Nelly Hanna was born on February 23, 1942. She is currently 80 years of age. Hanna has been a professor at The American University in Cairo since 1991, holding the position of Distinguished University Professor. She works within the Department of Arab and Islamic Civilizations, which is the focus of her research. She has published several books focusing on the areas of economic, social, and cultural functions of the ancient Arab World. The time period her work focuses on is 1500 to 1800.

== Publications ==

=== Ottoman Egypt and the Emergence of the Modern World, 1500-1800 ===
Nelly Hanna's most recent publication is Ottoman Egypt and the Emergence of the Modern World, 1500-1800. This book was published in 2014. The focus of the book is to take a new approach in understanding the themes of 1500-1800 history. The most popular theme of this time period, by far, is Eurocentrism. Nelly Hanna aims to shift this historical ideology by pointing out "worldwide trends that touched not only Egypt but also India, Southeast Asia, and Europe, thus downplaying the centrality of Europe in the global picture."
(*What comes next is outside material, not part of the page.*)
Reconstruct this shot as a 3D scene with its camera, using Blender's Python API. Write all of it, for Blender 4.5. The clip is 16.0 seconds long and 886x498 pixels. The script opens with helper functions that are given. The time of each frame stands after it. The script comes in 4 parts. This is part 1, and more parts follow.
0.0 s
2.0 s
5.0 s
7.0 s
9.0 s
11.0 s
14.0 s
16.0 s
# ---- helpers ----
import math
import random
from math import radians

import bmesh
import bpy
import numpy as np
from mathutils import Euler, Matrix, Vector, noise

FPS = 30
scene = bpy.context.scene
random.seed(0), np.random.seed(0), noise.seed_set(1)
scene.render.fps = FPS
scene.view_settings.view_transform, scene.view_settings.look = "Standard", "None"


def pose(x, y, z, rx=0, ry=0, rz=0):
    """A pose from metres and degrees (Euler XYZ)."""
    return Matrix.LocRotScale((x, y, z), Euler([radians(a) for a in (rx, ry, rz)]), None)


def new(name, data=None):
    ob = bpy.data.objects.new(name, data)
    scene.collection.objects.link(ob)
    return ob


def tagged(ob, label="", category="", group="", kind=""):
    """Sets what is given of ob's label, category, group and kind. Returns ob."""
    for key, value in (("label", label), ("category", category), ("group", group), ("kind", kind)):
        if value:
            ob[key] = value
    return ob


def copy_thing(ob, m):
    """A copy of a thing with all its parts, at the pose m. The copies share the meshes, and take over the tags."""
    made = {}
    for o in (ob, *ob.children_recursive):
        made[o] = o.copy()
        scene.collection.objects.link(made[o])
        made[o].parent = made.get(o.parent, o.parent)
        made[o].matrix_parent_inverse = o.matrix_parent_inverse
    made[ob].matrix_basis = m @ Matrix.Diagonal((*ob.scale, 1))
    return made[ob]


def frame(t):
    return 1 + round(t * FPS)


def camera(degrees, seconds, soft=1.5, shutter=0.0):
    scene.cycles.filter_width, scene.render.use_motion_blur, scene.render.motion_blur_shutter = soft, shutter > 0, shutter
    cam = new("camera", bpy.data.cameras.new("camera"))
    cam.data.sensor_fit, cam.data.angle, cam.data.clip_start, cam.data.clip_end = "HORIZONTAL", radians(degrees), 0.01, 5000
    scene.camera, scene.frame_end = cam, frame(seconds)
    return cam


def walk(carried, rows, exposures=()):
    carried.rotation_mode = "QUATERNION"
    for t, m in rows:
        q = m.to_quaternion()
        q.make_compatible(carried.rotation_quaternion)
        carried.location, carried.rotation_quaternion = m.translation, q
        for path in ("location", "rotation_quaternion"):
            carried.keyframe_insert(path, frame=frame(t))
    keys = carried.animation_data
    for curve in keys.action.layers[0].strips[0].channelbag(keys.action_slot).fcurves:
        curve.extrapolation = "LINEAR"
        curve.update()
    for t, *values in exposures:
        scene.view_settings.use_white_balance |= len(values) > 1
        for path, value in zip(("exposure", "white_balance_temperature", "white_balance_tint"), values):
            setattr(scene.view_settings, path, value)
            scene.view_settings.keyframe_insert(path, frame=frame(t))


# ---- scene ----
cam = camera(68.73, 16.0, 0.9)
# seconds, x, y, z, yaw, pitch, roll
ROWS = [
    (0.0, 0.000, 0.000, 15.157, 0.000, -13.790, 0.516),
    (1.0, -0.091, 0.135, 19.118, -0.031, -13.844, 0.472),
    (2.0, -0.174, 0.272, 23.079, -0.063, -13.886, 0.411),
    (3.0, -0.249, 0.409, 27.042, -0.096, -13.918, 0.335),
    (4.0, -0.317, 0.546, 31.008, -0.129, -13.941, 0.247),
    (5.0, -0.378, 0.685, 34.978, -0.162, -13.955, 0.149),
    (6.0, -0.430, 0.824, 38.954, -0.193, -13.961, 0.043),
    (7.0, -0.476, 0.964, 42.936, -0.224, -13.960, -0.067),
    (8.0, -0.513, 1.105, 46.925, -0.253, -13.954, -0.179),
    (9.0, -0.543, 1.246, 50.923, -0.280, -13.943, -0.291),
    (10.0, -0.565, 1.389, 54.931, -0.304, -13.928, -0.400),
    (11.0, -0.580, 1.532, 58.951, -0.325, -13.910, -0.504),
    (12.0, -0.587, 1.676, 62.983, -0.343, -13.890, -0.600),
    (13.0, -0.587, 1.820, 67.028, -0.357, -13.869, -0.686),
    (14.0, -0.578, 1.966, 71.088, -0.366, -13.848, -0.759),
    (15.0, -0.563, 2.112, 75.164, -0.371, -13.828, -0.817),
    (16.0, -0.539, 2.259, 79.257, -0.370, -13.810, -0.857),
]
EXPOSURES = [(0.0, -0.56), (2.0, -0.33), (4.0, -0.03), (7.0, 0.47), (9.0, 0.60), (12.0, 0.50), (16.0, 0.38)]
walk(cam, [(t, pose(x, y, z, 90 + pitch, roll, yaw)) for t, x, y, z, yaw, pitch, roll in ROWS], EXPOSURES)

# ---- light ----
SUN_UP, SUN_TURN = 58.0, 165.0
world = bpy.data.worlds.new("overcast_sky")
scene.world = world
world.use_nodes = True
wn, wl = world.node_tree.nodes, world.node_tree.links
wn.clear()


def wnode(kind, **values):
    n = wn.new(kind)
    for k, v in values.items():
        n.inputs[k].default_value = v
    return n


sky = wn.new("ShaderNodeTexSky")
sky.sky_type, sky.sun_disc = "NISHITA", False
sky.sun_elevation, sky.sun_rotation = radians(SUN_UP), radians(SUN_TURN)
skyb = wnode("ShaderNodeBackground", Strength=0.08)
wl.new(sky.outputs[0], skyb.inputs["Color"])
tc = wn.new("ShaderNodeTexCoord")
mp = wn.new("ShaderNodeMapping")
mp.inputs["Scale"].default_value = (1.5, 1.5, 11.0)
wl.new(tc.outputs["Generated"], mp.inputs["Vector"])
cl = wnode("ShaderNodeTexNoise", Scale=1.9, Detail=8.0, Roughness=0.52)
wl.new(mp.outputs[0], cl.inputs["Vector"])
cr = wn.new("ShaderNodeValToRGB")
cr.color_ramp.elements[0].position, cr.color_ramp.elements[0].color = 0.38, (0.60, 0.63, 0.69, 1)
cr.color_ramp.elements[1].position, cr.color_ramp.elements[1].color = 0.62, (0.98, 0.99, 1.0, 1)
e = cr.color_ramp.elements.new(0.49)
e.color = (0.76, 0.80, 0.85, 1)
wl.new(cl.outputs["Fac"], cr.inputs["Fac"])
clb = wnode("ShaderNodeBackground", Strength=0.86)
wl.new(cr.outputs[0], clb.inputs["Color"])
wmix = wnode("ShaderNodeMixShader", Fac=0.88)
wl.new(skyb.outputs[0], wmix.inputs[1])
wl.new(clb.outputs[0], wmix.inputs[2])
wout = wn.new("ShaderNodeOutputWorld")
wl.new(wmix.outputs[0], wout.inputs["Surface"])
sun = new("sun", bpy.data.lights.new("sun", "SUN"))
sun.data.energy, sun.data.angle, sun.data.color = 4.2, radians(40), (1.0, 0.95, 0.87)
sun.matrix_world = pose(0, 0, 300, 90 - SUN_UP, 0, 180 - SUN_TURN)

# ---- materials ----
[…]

=== Artisan Entrepreneurs in Cairo and Early Modern Capitalism (1600-1800) ===
Another publication of Nelly Hanna's is Artisan Entrepreneurs in Cairo and Early Modern Capitalism (1600-1800). This book was published in 2011. In this work, Nelly Hanna takes a look at the Egyptian economy before European influence. This publication examines the role artisans possess in the economy of the Ottoman Empire. Her work within Artisan Entrepreneurs in Cairo and Early Modern Capitalism (1600-1800) is monumental because the role of artisans within the Ottoman Empire had not been expanded upon in previous historical accounts. The mystery of this economic time period is clarified by Hanna through her incorporation of artisans into this time period. Hanna's interpretation creates a new outlook on the role of artisans within the Egyptian economy.
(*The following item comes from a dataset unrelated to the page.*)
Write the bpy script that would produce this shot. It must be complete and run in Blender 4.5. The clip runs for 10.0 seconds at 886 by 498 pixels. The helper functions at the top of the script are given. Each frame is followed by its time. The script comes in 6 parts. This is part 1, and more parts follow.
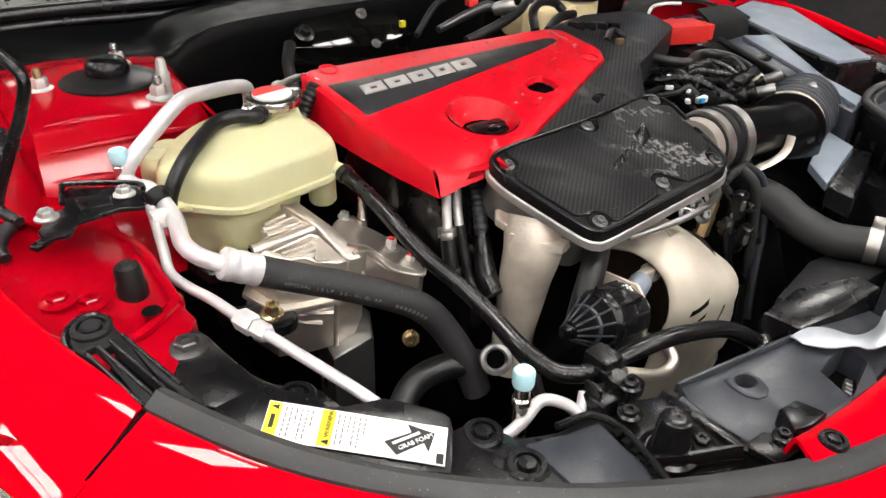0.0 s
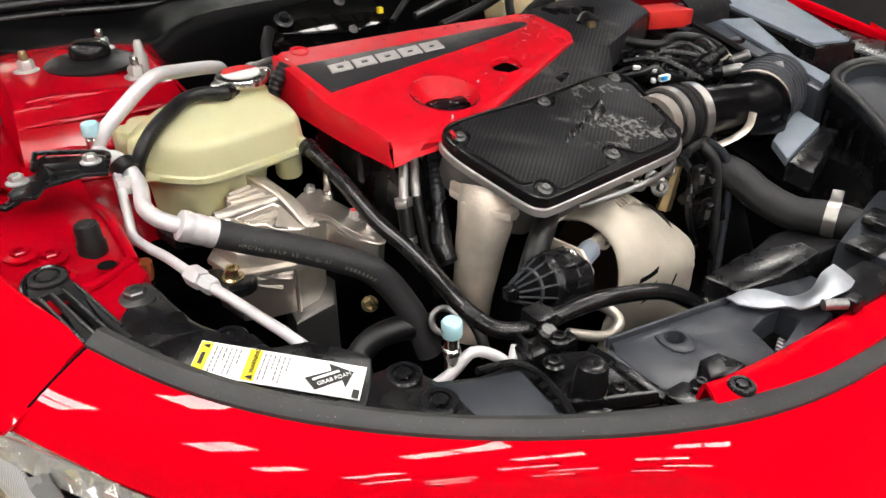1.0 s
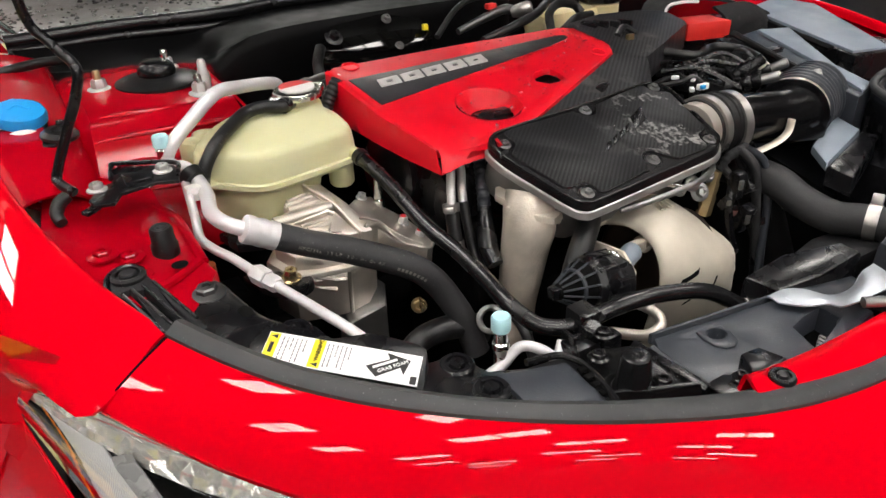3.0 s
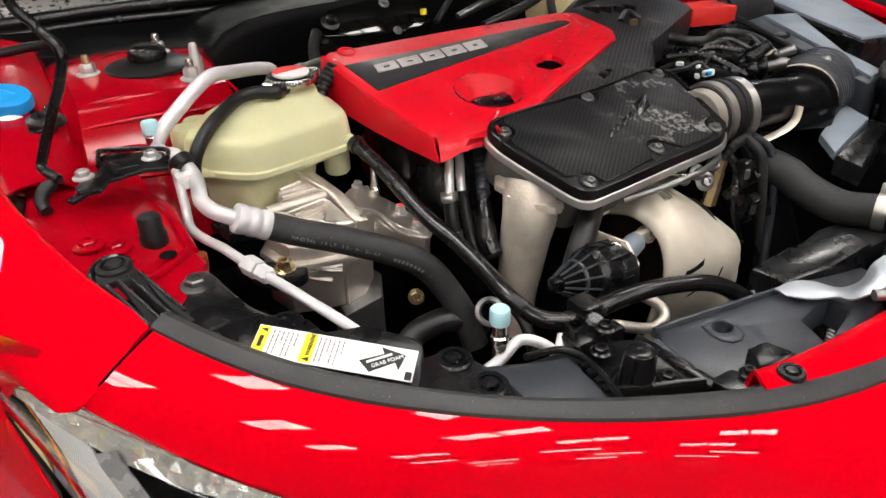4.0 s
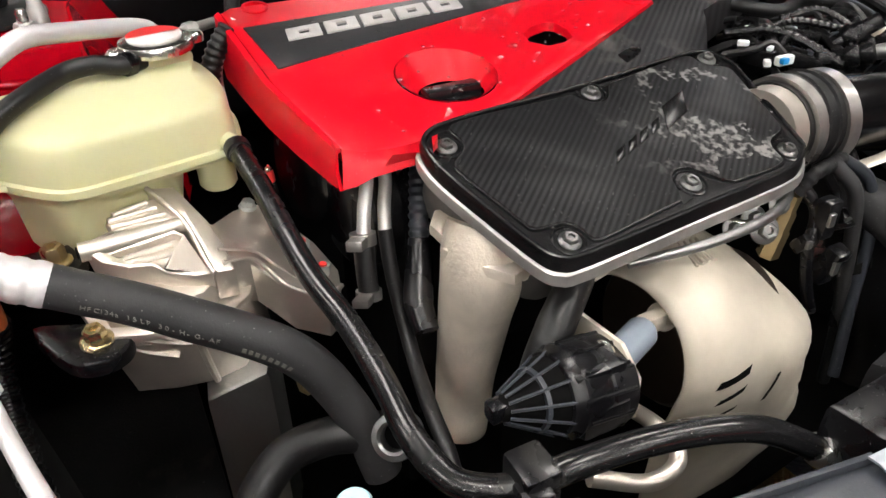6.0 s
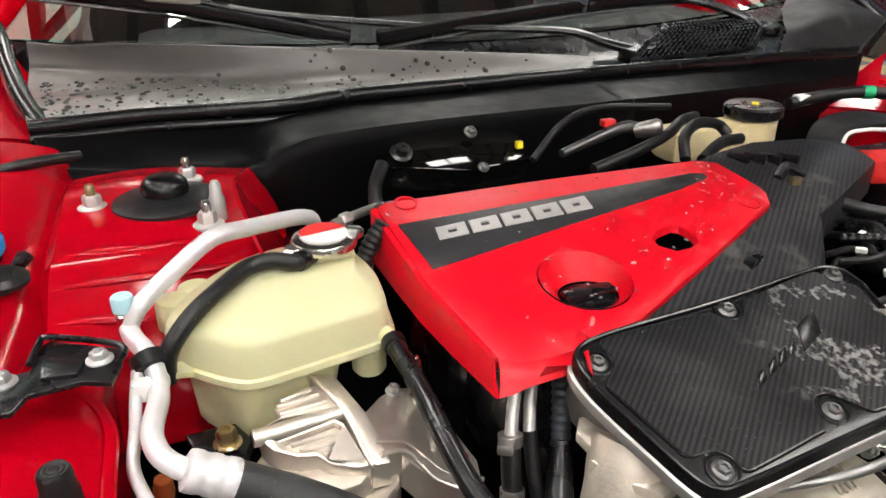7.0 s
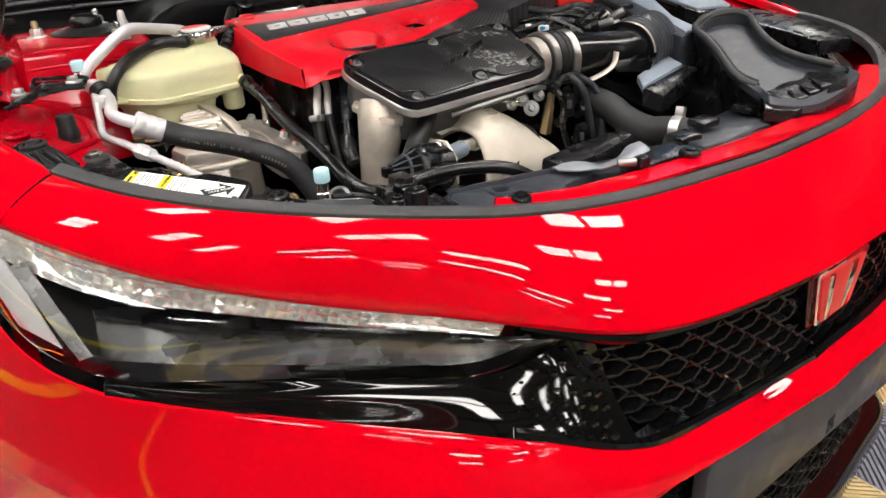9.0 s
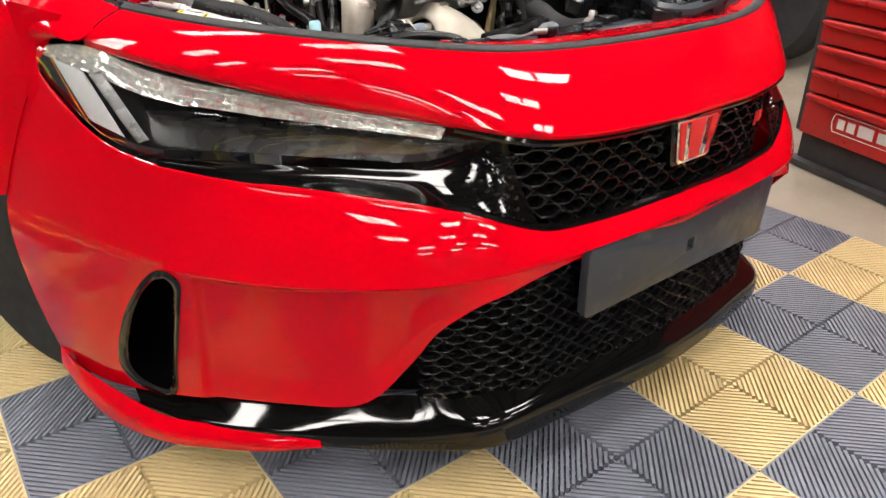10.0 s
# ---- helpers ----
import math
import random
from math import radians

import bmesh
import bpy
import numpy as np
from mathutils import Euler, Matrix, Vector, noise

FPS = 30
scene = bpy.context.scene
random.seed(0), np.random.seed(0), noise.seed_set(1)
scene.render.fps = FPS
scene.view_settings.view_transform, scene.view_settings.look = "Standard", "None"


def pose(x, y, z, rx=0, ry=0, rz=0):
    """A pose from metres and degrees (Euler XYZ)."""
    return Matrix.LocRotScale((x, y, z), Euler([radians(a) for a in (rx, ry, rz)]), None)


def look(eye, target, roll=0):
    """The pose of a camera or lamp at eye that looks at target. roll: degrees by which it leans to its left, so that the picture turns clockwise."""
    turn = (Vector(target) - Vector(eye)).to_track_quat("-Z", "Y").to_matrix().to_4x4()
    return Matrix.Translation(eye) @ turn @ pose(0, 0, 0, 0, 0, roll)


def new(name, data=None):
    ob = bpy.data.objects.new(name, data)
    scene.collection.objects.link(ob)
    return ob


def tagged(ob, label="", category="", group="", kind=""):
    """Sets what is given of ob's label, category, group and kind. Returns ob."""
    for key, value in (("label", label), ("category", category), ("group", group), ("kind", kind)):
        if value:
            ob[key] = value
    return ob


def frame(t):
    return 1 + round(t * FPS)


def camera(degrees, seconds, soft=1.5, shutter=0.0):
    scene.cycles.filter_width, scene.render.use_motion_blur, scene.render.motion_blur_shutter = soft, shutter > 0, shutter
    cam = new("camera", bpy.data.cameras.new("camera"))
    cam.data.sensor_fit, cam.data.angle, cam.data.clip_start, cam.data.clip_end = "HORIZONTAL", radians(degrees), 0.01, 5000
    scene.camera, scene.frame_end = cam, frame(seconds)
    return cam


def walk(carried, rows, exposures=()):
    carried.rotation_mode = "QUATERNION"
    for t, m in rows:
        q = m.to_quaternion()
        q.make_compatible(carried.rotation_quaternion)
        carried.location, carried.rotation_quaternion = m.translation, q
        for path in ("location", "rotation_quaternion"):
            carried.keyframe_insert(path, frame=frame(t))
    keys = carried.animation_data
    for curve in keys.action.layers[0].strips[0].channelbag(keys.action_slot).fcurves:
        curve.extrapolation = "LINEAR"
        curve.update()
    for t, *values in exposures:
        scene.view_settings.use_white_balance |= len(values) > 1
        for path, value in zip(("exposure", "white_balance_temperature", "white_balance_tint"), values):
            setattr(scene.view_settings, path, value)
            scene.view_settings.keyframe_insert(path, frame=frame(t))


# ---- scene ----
cam = camera(63.1, 10.0)
UNIT = 0.87  # metres in one unit of the plan below
PATH = [
    (0, (-0.9250, 0.0400, 1.2680), (0.1061, 1.4059, 0.2330), 1.30),
    (0.5, (-0.8783, -0.0277, 1.2550), (0.1337, 1.3539, 0.2230), 0.80),
    (1, (-0.8851, -0.0538, 1.2520), (0.0844, 1.3619, 0.2250), -0.10),
    (1.5, (-0.9009, -0.0809, 1.2570), (0.0332, 1.3686, 0.2440), -1.00),
    (2, (-0.9111, -0.0882, 1.2570), (0.0018, 1.3858, 0.2590), -1.70),
    (2.5, (-0.9234, -0.0867, 1.2610), (-0.0195, 1.4033, 0.2780), -1.90),
    (4, (-0.9059, -0.0654, 1.2460), (-0.0158, 1.4139, 0.2360), -1.90),
    (4.5, (-0.8810, -0.0301, 1.2320), (0.0183, 1.4232, 0.1930), -0.80),
    (5, (-0.7372, 0.0775, 1.1540), (0.1446, 1.5014, 0.0610), 1.00),
    (5.2, (-0.6985, 0.0985, 1.1440), (0.1700, 1.5237, 0.0410), 1.60),
    (6.3, (-0.6384, 0.1745, 1.1880), (0.0347, 1.7205, 0.1140), -0.90),
    (6.5, (-0.6568, 0.1923, 1.2050), (0.0123, 1.7872, 0.2000), 0.50),
    (7, (-0.7155, 0.1780, 1.2660), (-0.0569, 1.8653, 0.4170), -0.40),
    (7.5, (-0.7810, 0.1053, 1.2850), (-0.0585, 1.7975, 0.5020), -1.30),
    (8, (-0.8681, -0.0607, 1.2720), (-0.0368, 1.5826, 0.4950), -2.90),
    (8.5, (-0.8877, -0.2355, 1.2260), (0.0034, 1.3407, 0.3760), -3.80),
    (9, (-0.8859, -0.4197, 1.1700), (0.0249, 1.1116, 0.2600), -3.30),
    (9.5, (-0.9488, -0.6270, 1.1150), (-0.0548, 0.8689, 0.1340), -2.20),
    (10, (-1.0902, -0.7867, 1.0910), (-0.1211, 0.6893, 0.1530), -0.50),
]
walk(cam, [(t, look(Vector(eye) * UNIT, Vector(target) * UNIT, roll)) for t, eye, target, roll in PATH],
     [(0.0, 0.1), (1.0, -0.08), (2.5, -0.24), (4.0, -0.22), (4.5, -0.22), (5.0, 0.06), (6.5, 0.1), (8.0, 0.1), (8.5, 0.14), (9.0, 0.0), (10.0, 0.05)])

# ---- world and light ----
world = bpy.data.worlds.new("world")
scene.world = world
world.use_nodes = True
world.node_tree.nodes["Background"].inputs[0].default_value = (0.75, 0.8, 0.9, 1)
world.node_tree.nodes["Background"].inputs[1].default_value = 0.25
scene.view_settings.exposure = 0.0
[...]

=== In Praise of Books, a Cultural History of Cairo’s Middle-Class 16-18th Centuries ===
In Praise of Books, a Cultural History of Cairo’s Middle-Class 16-18th Centuries is another one of Nelly Hanna's publications. This book sets itself apart due to its focus on middle-class Egyptian culture. Most historical Egyptian publications focus on the elites of society. This analyzation of the Egyptian middle-class is much different from traditional publications focusing on higher social classes. Hanna elaborates on the growing literacy of this time period due to several influences like accessible paper and books. Hanna also writes of the middle-class Egyptian coffeehouses that contribute to the growth of orality. Hanna's interpretation and focus of this book provides an opportunity for many to learn about this forgotten Egyptian group and show the connection between the gathering places of elites and middle-class Egyptians.

=== Making Big Money in 1600: The Life and Times of Isma`il Abu Taqiyya, Egyptian Merchant ===
Hanna has also published Making Big Money in 1600: The Life and Times of Isma`il Abu Taqiyya, Egyptian Merchant. This book focuses on the economy of the Middle East in the 1600's. The character Abu Taqiyya allows the reader to see rare insights regarding economic activities of this time period. The book goes through the life and relationships of Abu Taqiyya and emphasizes the how relations evolved greatly during this time period.

=== Other publications ===
- Habiter au Caire: La Maison Moyenne et ses habitants aux XVIIe et XVIIIe siecles, 1991
- An Urban History of Bulaq in the Mamluk and Ottoman Periods, 1983

=== General theme ===
Hanna's publications aim to reset previous historical descriptions of Eurocentric ideology within the Middle East and Egypt. Her work brings a unique outlook to Ottoman Egyptian history from 1500-1800. Hanna's opinions are unique to the research of this time period since they have not been explored in depth previously. The focus on Egyptian middle-class is especially unique. She has focused her attention to areas of Egyptian and Middle Eastern culture that have been discussed little to none before.

== Career ==

=== Education ===
Hanna received her PhD from Aix-Marseille University. Her areas of academic expertise include: "Economic History, Middle class housing in 17th and 18th Century Cairo, Ottoman History of the Arab world, and Urban History." Hanna is also fluent in Arabic, English and French.

=== Professor ===
Nelly Hanna is a professor and chair of the Department of Arab and Islamic Civilizations at the American University in Cairo. Her teaching career began with this role in 1991. Since then, Hanna has further developed her teaching career through being an active guest lecturer at several universities, including: "Ecole des Hautes Etudes en Sciences Sociales (May–June 1998), Harvard University (January–June 2001), and Waseda University, Tokyo (December 2008-January 2009)."

=== Author ===
Hanna's writing career began in 1983 with her publication An Urban History of Bulaq in the Mamluk and Ottoman Periods. She has published several other writings from 1983 to 2014. Her writing focuses on Middle Eastern and Egyptian historical cultures. Topics of her books touch on the analyzation of societal and economic trends of the 1500-1800's within the Middle East areas.